Fortunately if this is the problem, it can easily be solved by doing an oil change, remembering to also change the oil filter at the same time.
Low Fuel Level
Vehicle recovery services surprisingly state a lack of fuel being the cause of many of their calls for assistance in starting vehicles. This is probably because people forget that a fuel tank does not need to be empty to stop a vehicle from starting.
As I mentioned, contaminants enter the tank during refueling, and these will settle in the bottom of the tank. As fuel in the tank becomes low, these contaminants overwhelm the fuel filter, stopping it from allowing sufficient fuel to pass and start the van.
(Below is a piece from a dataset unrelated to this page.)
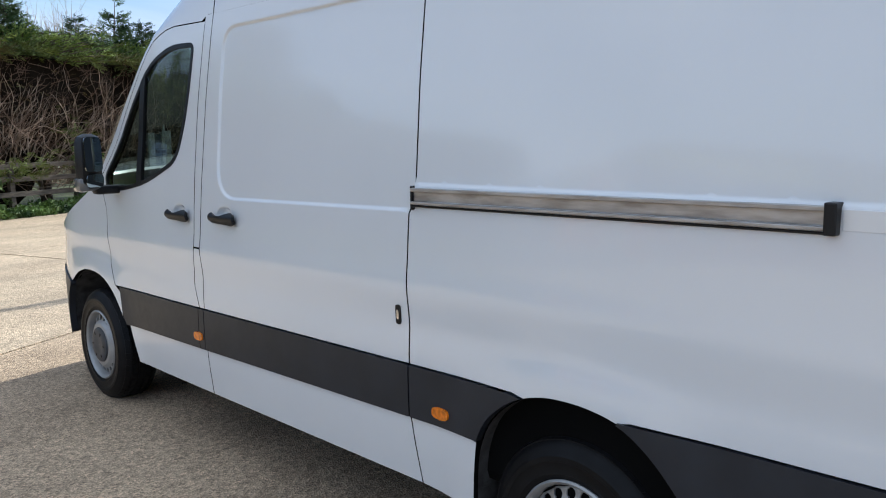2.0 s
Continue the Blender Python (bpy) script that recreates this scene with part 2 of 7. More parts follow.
M_REDDARK = material("dark_red_lens", (0.42, 0.0, 0.004), 0.18, metal=0.4, bump=0.25, bscale=20, depth=0.02, var=0.40, scale=14, coat=0.35, spec=0.22)
M_CLEARLENS = material("clear_lamp_lens", (0.16, 0.152, 0.140), 0.12, var=0.22, scale=60, stretch=(1, 1, 0.15), coat=1.0)
M_AMBER = material("amber_marker_lens", (0.80, 0.20, 0.006), 0.2, var=0.3, scale=40, coat=0.3)
M_LENSGLASS = material("clear_beacon_lens", (0.60, 0.61, 0.61), 0.10, var=0.35, scale=30, coat=1.0)
M_PLATE = material("yellow_number_plate", (0.74, 0.45, 0.022), 0.35, var=0.06, scale=12)
M_PLATEW = material("white_number_plate", (0.74, 0.74, 0.73), 0.35, var=0.05, scale=12)
M_INK = material("black_print", (0.015, 0.015, 0.016), 0.5, var=0.1)
M_SIDEGLASS = glass("tinted_side_glass", (0.55, 0.66, 0.60), 1.6)
M_CARGLASS = glass("car_glass", (0.46, 0.53, 0.51), 2.2)
M_MIRROR = material("mirror_glass", (0.50, 0.56, 0.58), 0.01, metal=1.0, var=0.0)
M_INTERIOR = material("cab_trim", (0.075, 0.080, 0.082), 0.7, var=0.2, scale=20)
M_FABRIC = material("seat_fabric", (0.030, 0.032, 0.036), 0.9, var=0.25, scale=40, bump=0.2, bscale=300)
M_LIGHTGREY = material("light_grey_plastic", (0.50, 0.50, 0.49), 0.4, var=0.06, scale=10)
M_CONCRETE = concrete("yard_concrete", (0.41, 0.312, 0.214), (0.60, 0.472, 0.330))
M_ROADC = concrete("road_concrete", (0.50, 0.395, 0.278), (0.67, 0.545, 0.390))
M_EARTH = material("bare_earth", (0.10, 0.085, 0.06), 0.95, var=0.35, scale=1.4, other=(0.09, 0.11, 0.04), bump=0.6, bscale=14, depth=0.05)


# ---- mesh helpers ----
def mesh_object(name, verts, faces, mat, parent=None, smooth=True, normals=None, label=""):
    me = bpy.data.meshes.new(name)
    me.from_pydata([tuple(v) for v in verts], [], [tuple(f) for f in faces])
    me.materials.append(mat)
    me.update()
    if smooth:
        me.polygons.foreach_set("use_smooth", [True] * len(me.polygons))
    if normals is not None:
        me.normals_split_custom_set_from_vertices([tuple(n) for n in normals])
    ob = new(name, me)
    ob.parent = parent
    if label:
        tagged(ob, label)
    return ob


def part(name, bm, mat, parent, label="", smooth=False, angle=35):
    """One bmesh as one mesh object under a thing or a part."""
    bmesh.ops.recalc_face_normals(bm, faces=bm.faces)
    me = bpy.data.meshes.new(name)
    bm.to_mesh(me)
    bm.free()
    me.materials.append(mat)
    if smooth:
        me.polygons.foreach_set("use_smooth", [True] * len(me.polygons))
        me.set_sharp_from_angle(angle=radians(angle))
    ob = new(name, me)
    ob.parent = parent
    if label:
        tagged(ob, label)
    return ob


def thing(name, label, category, at=(0, 0, 0), yaw=0.0, group="", kind=""):
    ob = new(name)
    ob.matrix_basis = pose(*at, 0, 0, yaw)
    return tagged(ob, label, category, group, kind)


def box(bm, lo, hi, bevel=0.0, m=None):
    """A box between two corners, with bevelled edges, added to bm."""
    r = bmesh.ops.create_cube(bm, size=1.0)
    lo, hi = Vector(lo), Vector(hi)
    t = Matrix.Translation((lo + hi) / 2) @ Matrix.Diagonal((*(hi - lo), 1))
    bmesh.ops.transform(bm, matrix=t, verts=r["verts"])
    vs = r["verts"]
    if bevel:
        es = list({e for v in vs for e in v.link_edges})
        out = bmesh.ops.bevel(bm, geom=es, offset=bevel, segments=2, affect="EDGES", profile=0.5)
        vs = list({v for v in out["verts"]} | {v for v in vs if v.is_valid})
    if m is not None:
        bmesh.ops.transform(bm, matrix=m, verts=vs)
    return vs


def tube(bm, points, radius, sides=8, caps=True):
    """A round bar along points; radius may be one number or one for each point."""
    pts = [Vector(p) for p in points]
    radii = radius if hasattr(radius, "__len__") else [radius] * len(pts)
    rings, side = [], None
    for i, p in enumerate(pts):
        d = (pts[min(i + 1, len(pts) - 1)] - pts[max(i - 1, 0)]).normalized()
        ref = Vector((0, 0, 1)) if abs(d.z) < 0.9 else Vector((1, 0, 0))
        a = d.cross(ref).normalized() if side is None else (side - d * side.dot(d)).normalized()
        side = a
        b = d.cross(a)
        rings.append([bm.verts.new(p + (a * math.cos(k * math.tau / sides) + b * math.sin(k * math.tau / sides)) * radii[i]) for k in range(sides)])
    for r0, r1 in zip(rings, rings[1:]):
        for k in range(sides):
            bm.faces.new((r0[k], r0[(k + 1) % sides], r1[(k + 1) % sides], r1[k]))
    if caps:
        bm.faces.new(rings[0][::-1])
        bm.faces.new(rings[-1])
    return rings


def lathe(bm, profile, axis_at, sides=48, axis="x"):
    """A turned shape: profile rows of (along, radius) about the x axis through axis_at."""
    c = Vector(axis_at)
    rings = []
    for a, r in profile:
        ring = []
        for k in range(sides):
            w = k * math.tau / sides
            v = Vector((a, r * math.cos(w), r * math.sin(w))) if axis == "x" else Vector((r * math.cos(w), r * math.sin(w), a))
            ring.append(bm.verts.new(c + v))
        rings.append(ring)
    for r0, r1 in zip(rings, rings[1:]):
        for k in range(sides):
            bm.faces.new((r0[k], r0[(k + 1) % sides], r1[(k + 1) % sides], r1[k]))
    return rings


def rounded(points, radius=0.0):
    """A closed outline with its corners rounded; a point may carry its own radius."""
    out, n = [], len(points)
    for i, p in enumerate(points):
        r = p[2] if len(p) > 2 else radius
        a, b, c = Vector(points[i - 1][:2]), Vector(p[:2]), Vector(points[(i + 1) % n][:2])
        if r <= 0:
            out.append((b.x, b.y))
            continue
        u, v = (a - b), (c - b)
        k = min(r, u.length * 0.45, v.length * 0.45)
        p0, p2 = b + u.normalized() * k, b + v.normalized() * k
        for j in range(7):
            t = j / 6
            q = p0 * (1 - t) ** 2 + b * 2 * t * (1 - t) + p2 * t * t
            out.append((q.x, q.y))
    return out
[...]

Obviously a solution to this is to add more fuel but remember, you may have already clogged the fuel filter, so that may also need to be changed.
To avoid this particular problem, it is always best to try and keep the tank from going below quarter full especially if your fuel filter has not recently been changed.
There are other problems which may cause your van to struggle to start but like the ignition switch they will need professional assistance.
The first thing to try and ascertain is if the van has a power or fuel problem which is making it struggle to start. If the lights all work, the battery is probably in good enough condition. If the starter is cranking, then it is probably OK, and so you should look for a fuel problem:
- Can you smell fuel? If so you may have inadvertently flooded the engine, and so you need to allow the spark plugs to dry off
- Check beneath the van for any fuel leaks
- Check your fuel level. Has your fuel indicator been working properly?
Once you have determined the source of the problem, you can hopefully get mobile again.
To avert this problem from recurring though it is probably best to get a mechanic check out the van when possible as it may be the start of a bigger problem.